Stored dataset items:
════

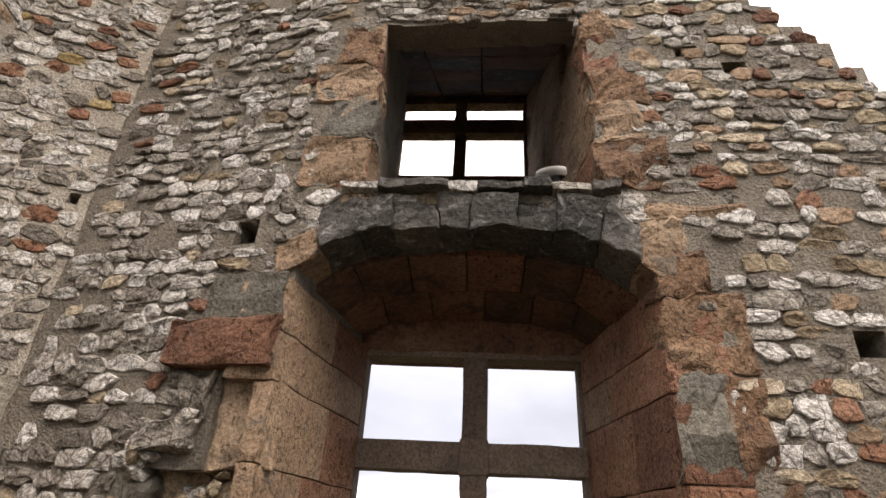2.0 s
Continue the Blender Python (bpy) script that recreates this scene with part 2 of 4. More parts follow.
M_EARTH = surface("trodden_earth", [(0.13, 0.105, 0.075), (0.21, 0.175, 0.13), (0.30, 0.26, 0.20)], 2.0, 0.97, 0.8, 40.0, None, 0.0)
M_MOSS = surface("dark_moss", [(0.018, 0.02, 0.010), (0.035, 0.036, 0.016), (0.06, 0.055, 0.025)], 12.0, 0.95, 0.9, 60.0, None, 0.1)

# ---------------------------------------------------------------- building helpers


def mesh_of(name, verts, faces, material, smooth=False):
    me = bpy.data.meshes.new(name)
    me.from_pydata([tuple(v) for v in verts], [], faces)
    me.materials.append(material)
    if smooth:
        me.polygons.foreach_set("use_smooth", [True] * len(me.polygons))
    me.update()
    return me


def part(name, data, parent, label=""):
    ob = new(name, data)
    ob.parent = parent
    return tagged(ob, label)


def thing(name, label, category, at=(0, 0, 0), kind="", group=""):
    ob = new(name)
    ob.location = at
    ob.empty_display_size = 0.1
    return tagged(ob, label, category, group, kind)


def rough(p, size, amount):
    p = Vector(p)
    return p + noise.noise_vector(p * size) * amount


def hexahedron(corners, amount=0.012, bevel=0.035, size=5.0, name="block", material=None, cuts=(0.0, 0.06, 0.2, 0.4, 0.6, 0.8, 0.94, 1.0)):
    """A hewn block from its eight corners (x fastest, then y, then z): rounded arrises and an uneven face."""
    c = [Vector(p) for p in corners]
    verts, index, faces = [], {}, []
    last = len(cuts) - 1

    def vertex(i, j, k):
        if (i, j, k) not in index:
            t = [cuts[i], cuts[j], cuts[k]]
            ends = [v in (0.0, 1.0) for v in t]
            if sum(ends) >= 2:
                pull = bevel * (0.22 if sum(ends) == 2 else 0.36)
                t = [abs(v - pull) if e else v for v, e in zip(t, ends)]
            a, b, d = t
            low = (c[0].lerp(c[1], a)).lerp(c[2].lerp(c[3], a), b)
            high = (c[4].lerp(c[5], a)).lerp(c[6].lerp(c[7], a), b)
            index[i, j, k] = len(verts)
            p = rough(rough(low.lerp(high, d), size, amount), size * 3.1, amount * 0.55)
            verts.append(rough(p, size * 8.0, amount * 0.25))
        return index[i, j, k]

    for axis in range(3):
        for end in (0, last):
            for a in range(last):
                for b in range(last):
                    quad = []
                    for u, v in ((a, b), (a + 1, b), (a + 1, b + 1), (a, b + 1)):
                        spot = [u, v]
                        spot.insert(axis, end)
                        quad.append(vertex(*spot))
                    flip = (end == 0) != (axis == 1)
                    faces.append(quad[::-1] if flip else quad)
    return mesh_of(name, verts, faces, material or M_TAN)


def box_corners(x0, x1, y0, y1, z0, z1):
    return [(x, y, z) for z in (z0, z1) for y in (y0, y1) for x in (x0, x1)]


def stone_shape(seed, material, name):
    """One rubble stone of unit size, angular and split flat: x along the wall, z up, the face towards -y."""
    r = random.Random(seed)
    count = r.choice((6, 7, 8, 9))
    power = r.uniform(2.6, 7.0)
    angles = sorted((i + r.uniform(-0.36, 0.36)) * math.tau / count for i in range(count))
    ring = []
    for a in angles:
        ca, sa = math.cos(a), math.sin(a)
        k = (abs(ca) ** power + abs(sa) ** power) ** (-1 / power) * r.uniform(0.80, 1.08)
        ring.append((0.5 * k * ca, 0.5 * k * sa))
    tilt, lean = r.uniform(-0.22, 0.22), r.uniform(-0.25, 0.25)
    face = lambda x, z: -0.44 + tilt * x + lean * z
    verts = [(x * 0.98, 0.5, z * 0.98) for x, z in ring]
    verts += [(x, face(x, z) + r.uniform(0.06, 0.2), z) for x, z in ring]
    verts += [(x * r.uniform(0.86, 0.97), face(x, z) + r.uniform(-0.03, 0.06), z * r.uniform(0.86, 0.97)) for x, z in ring]
    verts += [(x * r.uniform(0.4, 0.62), face(x, z) + r.uniform(-0.1, 0.06), z * r.uniform(0.4, 0.62)) for x, z in ring]
    verts.append((r.uniform(-0.1, 0.1), face(0, 0) + r.uniform(-0.1, 0.05), r.uniform(-0.1, 0.1)))
    faces = []
    for low in (0, count, 2 * count):
        for i in range(count):
            j = (i + 1) % count
            faces.append((low + i, low + j, low + count + j, low + count + i))
    faces += [(3 * count + i, 3 * count + (i + 1) % count, 4 * count) for i in range(count)]
    return mesh_of(name, verts, faces, material)


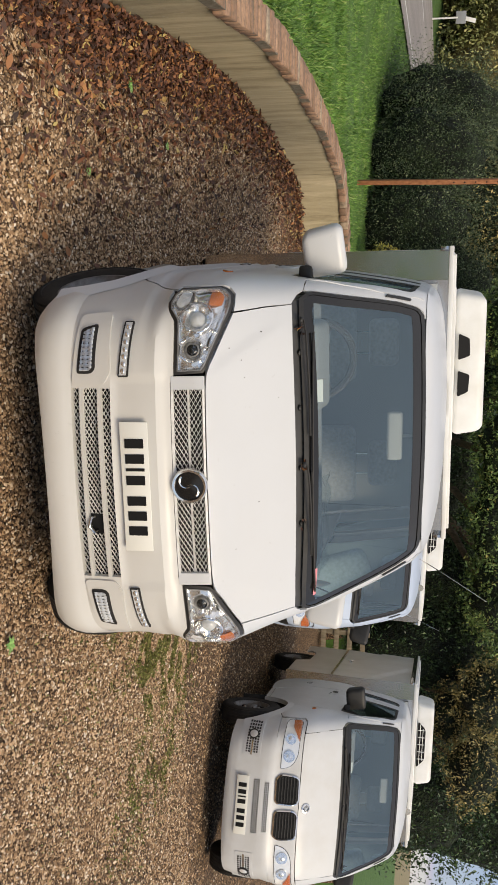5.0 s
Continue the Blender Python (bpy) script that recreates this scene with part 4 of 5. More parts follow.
def white_van(m):
    X, Y = A.X, A.Y
    van = thing("van", "white pickup-based catering van with mesh grille and box body", "van", m)
    white = M["white"]

    def panel(name, uv, mat=white, off=0.0, rim=0.012, label="", parent=van, step=ST):
        return part(name, sheet(bmesh.new(), uv, step, A, off, rim), mat, parent, label, smooth=30)

    # nose: bumper in bands round the three slots
    bump = new("bumper")
    bump.parent = van
    fx = lambda x, z, off=0.0: A(*X(x, z), off)
    zs = [0.425, 0.457, 0.470, 0.530, 0.545, 0.583]
    low = [X(x, 0.305 - 0.05 * (abs(x) / 0.6) ** 2) for x in np.linspace(-0.6, 0.6, 21).tolist()]
    lowr = [X(0.655, 0.262), X(0.690, 0.280), Y(0.177, 0.306), Y(0.20, 0.355), Y(0.235, 0.425)]
    skirt = low + lowr + [X(x, 0.425) for x in np.linspace(0.70, -0.70, 15).tolist()] + [(-a, b) for a, b in lowr[::-1]]
    bm = sheet(bmesh.new(), skirt, ST, A, 0.0, 0.03)
    for a, b in ((zs[1], zs[2]), (zs[3], zs[4])):
        sheet(bm, [X(-0.385, a), X(0.385, a), X(0.385, b), X(-0.385, b)], ST, A, 0.0, 0.02)
    for s in (1, -1):
        flank = [X(0.385, 0.425), X(0.6, 0.425), X(0.70, 0.425), Y(0.235, 0.425), Y(0.285, 0.494), Y(0.365, 0.568), Y(0.372, 0.583), X(0.70, 0.583), X(0.6, 0.583), X(0.385, 0.583)]
        sheet(bm, flank if s > 0 else mirror(flank), ST, A, 0.0, 0.02)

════

WHAT IS NEEDED: With the first line being the one containing "5. More parts follow." and the last line the one containing "parent, label, smooth=30)", transcribe exactly the lines above that fall in that range.

ANSWER TO THIS EXERCISE:
Continue the Blender Python (bpy) script that recreates this scene with part 4 of 5. More parts follow.
def white_van(m):
    X, Y = A.X, A.Y
    van = thing("van", "white pickup-based catering van with mesh grille and box body", "van", m)
    white = M["white"]

    def panel(name, uv, mat=white, off=0.0, rim=0.012, label="", parent=van, step=ST):
        return part(name, sheet(bmesh.new(), uv, step, A, off, rim), mat, parent, label, smooth=30)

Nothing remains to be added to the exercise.